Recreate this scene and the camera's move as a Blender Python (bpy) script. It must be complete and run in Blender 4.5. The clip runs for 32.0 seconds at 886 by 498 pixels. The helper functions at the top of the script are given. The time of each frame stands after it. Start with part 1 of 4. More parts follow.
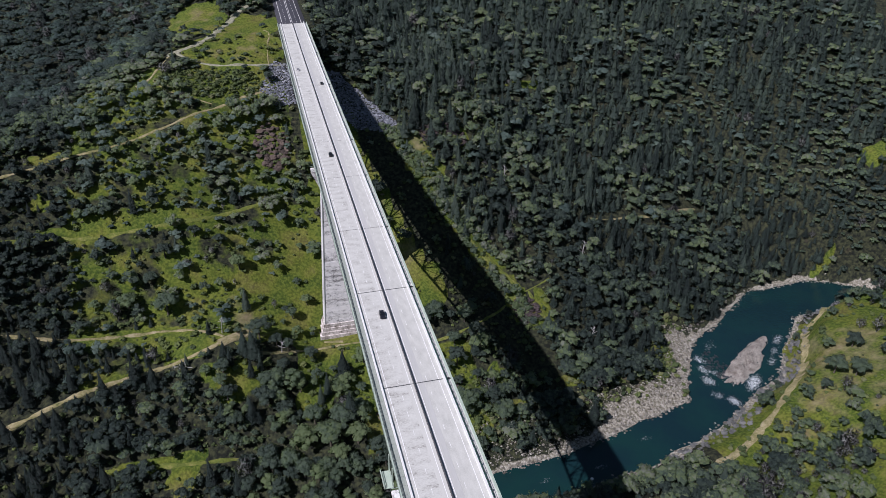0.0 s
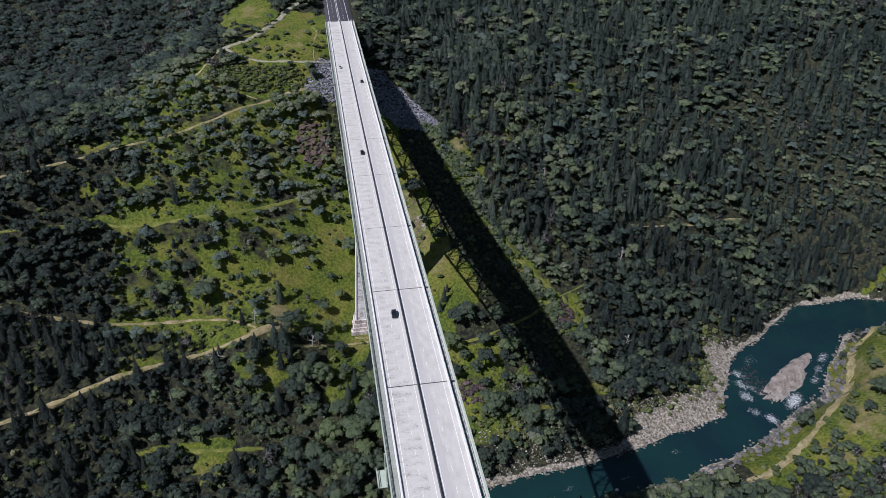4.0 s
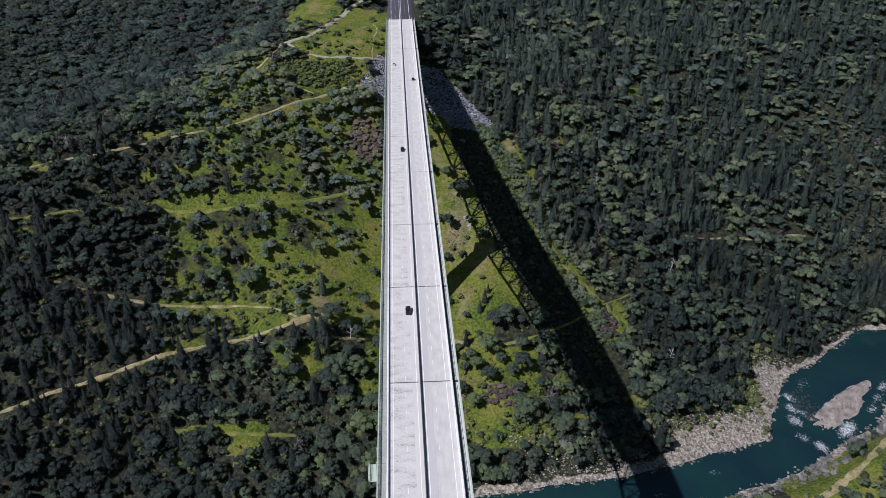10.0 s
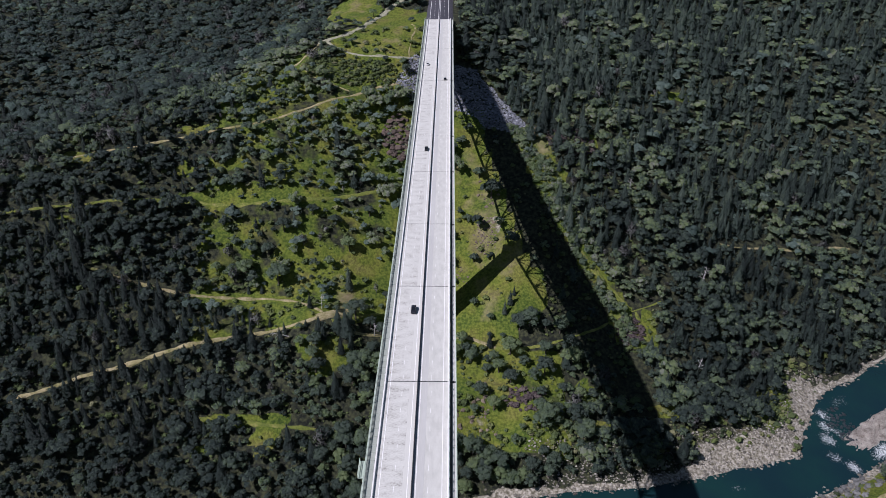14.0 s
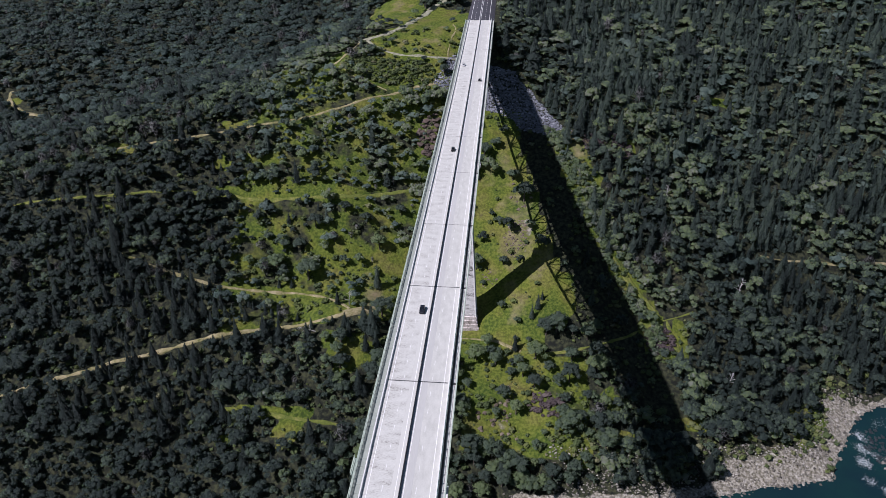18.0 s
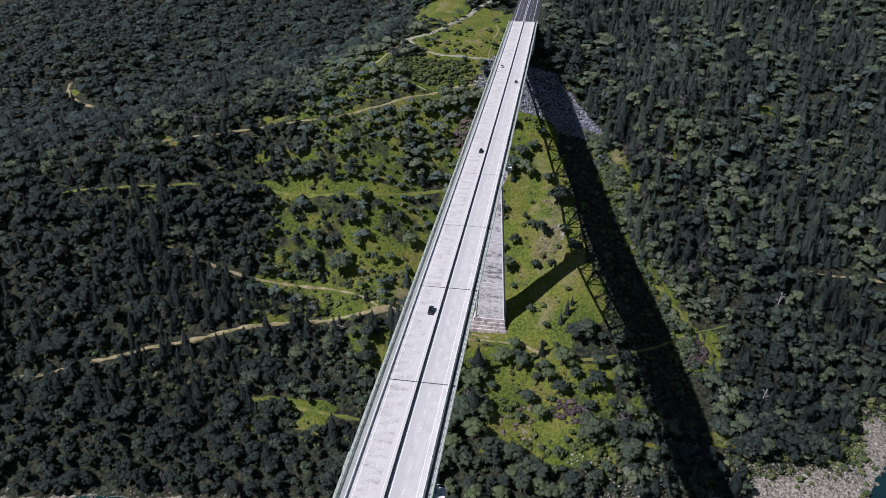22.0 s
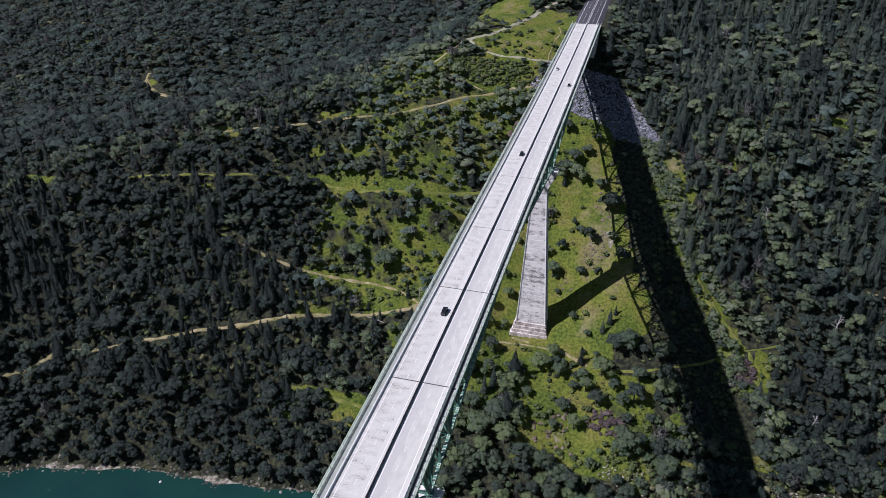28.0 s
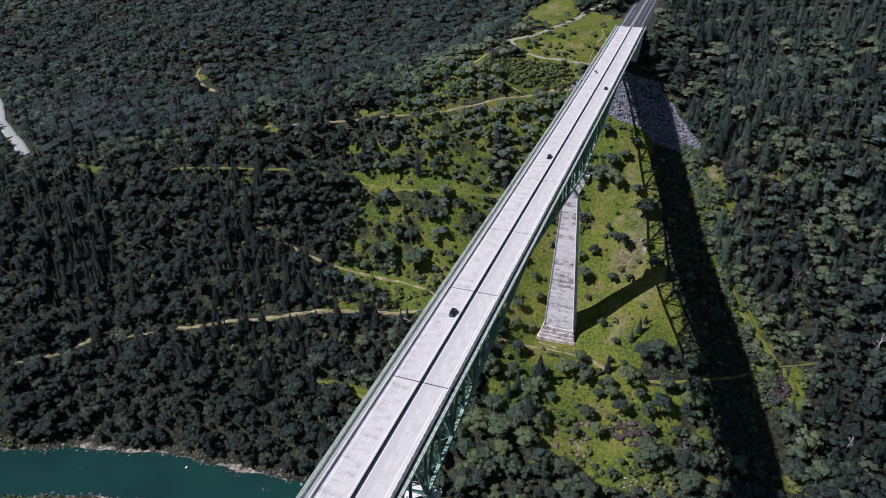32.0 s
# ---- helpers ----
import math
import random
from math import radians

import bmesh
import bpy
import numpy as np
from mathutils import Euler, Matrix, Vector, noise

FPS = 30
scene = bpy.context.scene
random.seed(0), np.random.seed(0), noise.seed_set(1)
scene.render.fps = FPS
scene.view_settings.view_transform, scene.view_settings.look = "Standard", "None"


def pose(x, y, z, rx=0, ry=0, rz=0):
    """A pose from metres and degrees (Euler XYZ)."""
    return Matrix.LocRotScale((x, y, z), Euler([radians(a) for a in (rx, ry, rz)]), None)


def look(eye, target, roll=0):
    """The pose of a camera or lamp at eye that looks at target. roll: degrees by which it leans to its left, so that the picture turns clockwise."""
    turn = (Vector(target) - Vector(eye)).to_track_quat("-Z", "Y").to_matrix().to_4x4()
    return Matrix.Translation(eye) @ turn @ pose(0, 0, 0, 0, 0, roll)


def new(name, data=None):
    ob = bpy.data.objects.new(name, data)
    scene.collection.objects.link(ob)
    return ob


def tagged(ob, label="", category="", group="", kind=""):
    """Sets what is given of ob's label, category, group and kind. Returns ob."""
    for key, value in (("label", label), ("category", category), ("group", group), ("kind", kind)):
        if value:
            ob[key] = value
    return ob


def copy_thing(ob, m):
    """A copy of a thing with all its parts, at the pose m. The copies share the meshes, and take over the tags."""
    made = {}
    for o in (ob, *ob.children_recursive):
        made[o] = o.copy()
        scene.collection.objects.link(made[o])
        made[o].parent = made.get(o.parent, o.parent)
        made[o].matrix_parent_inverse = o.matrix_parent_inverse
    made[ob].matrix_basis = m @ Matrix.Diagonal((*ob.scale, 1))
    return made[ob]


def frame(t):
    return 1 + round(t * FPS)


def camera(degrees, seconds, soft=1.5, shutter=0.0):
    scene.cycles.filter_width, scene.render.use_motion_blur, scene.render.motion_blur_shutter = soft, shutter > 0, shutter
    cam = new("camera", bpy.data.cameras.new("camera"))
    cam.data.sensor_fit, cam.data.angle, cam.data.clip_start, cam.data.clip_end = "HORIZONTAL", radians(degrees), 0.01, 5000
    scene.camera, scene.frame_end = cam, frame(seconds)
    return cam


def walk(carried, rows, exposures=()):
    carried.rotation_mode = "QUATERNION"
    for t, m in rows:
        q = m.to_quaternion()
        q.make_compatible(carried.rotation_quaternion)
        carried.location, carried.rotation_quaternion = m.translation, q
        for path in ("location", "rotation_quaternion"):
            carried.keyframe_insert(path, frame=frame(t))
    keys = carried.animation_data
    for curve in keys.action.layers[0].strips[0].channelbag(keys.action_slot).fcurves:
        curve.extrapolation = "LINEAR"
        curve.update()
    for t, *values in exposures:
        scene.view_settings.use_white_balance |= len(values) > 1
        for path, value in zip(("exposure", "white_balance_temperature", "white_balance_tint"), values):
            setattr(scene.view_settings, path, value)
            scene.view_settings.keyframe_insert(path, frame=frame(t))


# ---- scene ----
cam = camera(62.77, 32.0, soft=0.8)
PATH = [
    (0, -36.60, -420.89, 149.17, 59.976, -0.350, -14.562),
    (1, -33.14, -421.04, 150.07, 59.872, -0.309, -13.363),
    (2, -29.46, -421.63, 150.22, 59.853, -0.253, -12.137),
    (3, -26.09, -422.28, 149.98, 59.871, -0.214, -10.953),
    (4, -23.08, -422.83, 149.61, 59.899, -0.198, -9.828),
    (5, -20.30, -423.27, 149.24, 59.923, -0.199, -8.753),
    (6, -17.56, -423.62, 148.98, 59.936, -0.205, -7.711),
    (7, -14.70, -423.91, 148.83, 59.940, -0.207, -6.683),
    (8, -11.63, -424.18, 148.79, 59.936, -0.198, -5.657),
    (9, -8.36, -424.41, 148.81, 59.928, -0.177, -4.628),
    (10, -4.93, -424.61, 148.85, 59.921, -0.144, -3.595),
    (11, -1.40, -424.76, 148.88, 59.917, -0.102, -2.557),
    (12, 2.14, -424.84, 148.87, 59.919, -0.056, -1.518),
    (13, 5.63, -424.82, 148.81, 59.927, -0.010, -0.477),
    (14, 9.03, -424.71, 148.71, 59.940, 0.032, 0.565),
    (15, 12.34, -424.50, 148.57, 59.957, 0.068, 1.613),
    (16, 15.60, -424.20, 148.44, 59.976, 0.098, 2.671),
    (17, 18.83, -423.83, 148.33, 59.995, 0.124, 3.745),
    (18, 22.10, -423.40, 148.26, 60.012, 0.147, 4.837),
    (19, 25.45, -422.92, 148.25, 60.024, 0.171, 5.949),
    (20, 28.88, -422.41, 148.30, 60.030, 0.198, 7.079),
    (21, 32.39, -421.84, 148.40, 60.032, 0.229, 8.220),
    (22, 35.94, -421.22, 148.53, 60.028, 0.266, 9.362),
    (23, 39.45, -420.53, 148.65, 60.021, 0.306, 10.495),
    (24, 42.86, -419.76, 148.74, 60.013, 0.347, 11.607),
    (25, 46.11, -418.92, 148.79, 60.007, 0.387, 12.691),
    (26, 49.18, -418.03, 148.78, 60.006, 0.422, 13.746),
    (27, 52.10, -417.11, 148.74, 60.014, 0.451, 14.781),
    (28, 54.98, -416.21, 148.70, 60.030, 0.473, 15.813),
    (29, 57.97, -415.33, 148.67, 60.055, 0.494, 16.865),
    (30, 61.18, -414.42, 148.68, 60.083, 0.520, 17.957),
    (31, 64.61, -413.25, 148.63, 60.105, 0.560, 19.093),
    (32, 67.86, -411.31, 148.29, 60.106, 0.620, 20.230),
]
walk(cam, [(t, pose(x, y, z, rx, ry, rz)) for t, x, y, z, rx, ry, rz in PATH], exposures=[(0, 0.055, 5880, 22), (32, 0.21, 5830, 25)])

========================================

The lines to extract from the data above begin with the line containing "from mathutils import" and end with the line containing "pose from metres". Extract them exactly, including both.

from mathutils import Euler, Matrix, Vector, noise

FPS = 30
scene = bpy.context.scene
random.seed(0), np.random.seed(0), noise.seed_set(1)
scene.render.fps = FPS
scene.view_settings.view_transform, scene.view_settings.look = "Standard", "None"


def pose(x, y, z, rx=0, ry=0, rz=0):
    """A pose from metres and degrees (Euler XYZ)."""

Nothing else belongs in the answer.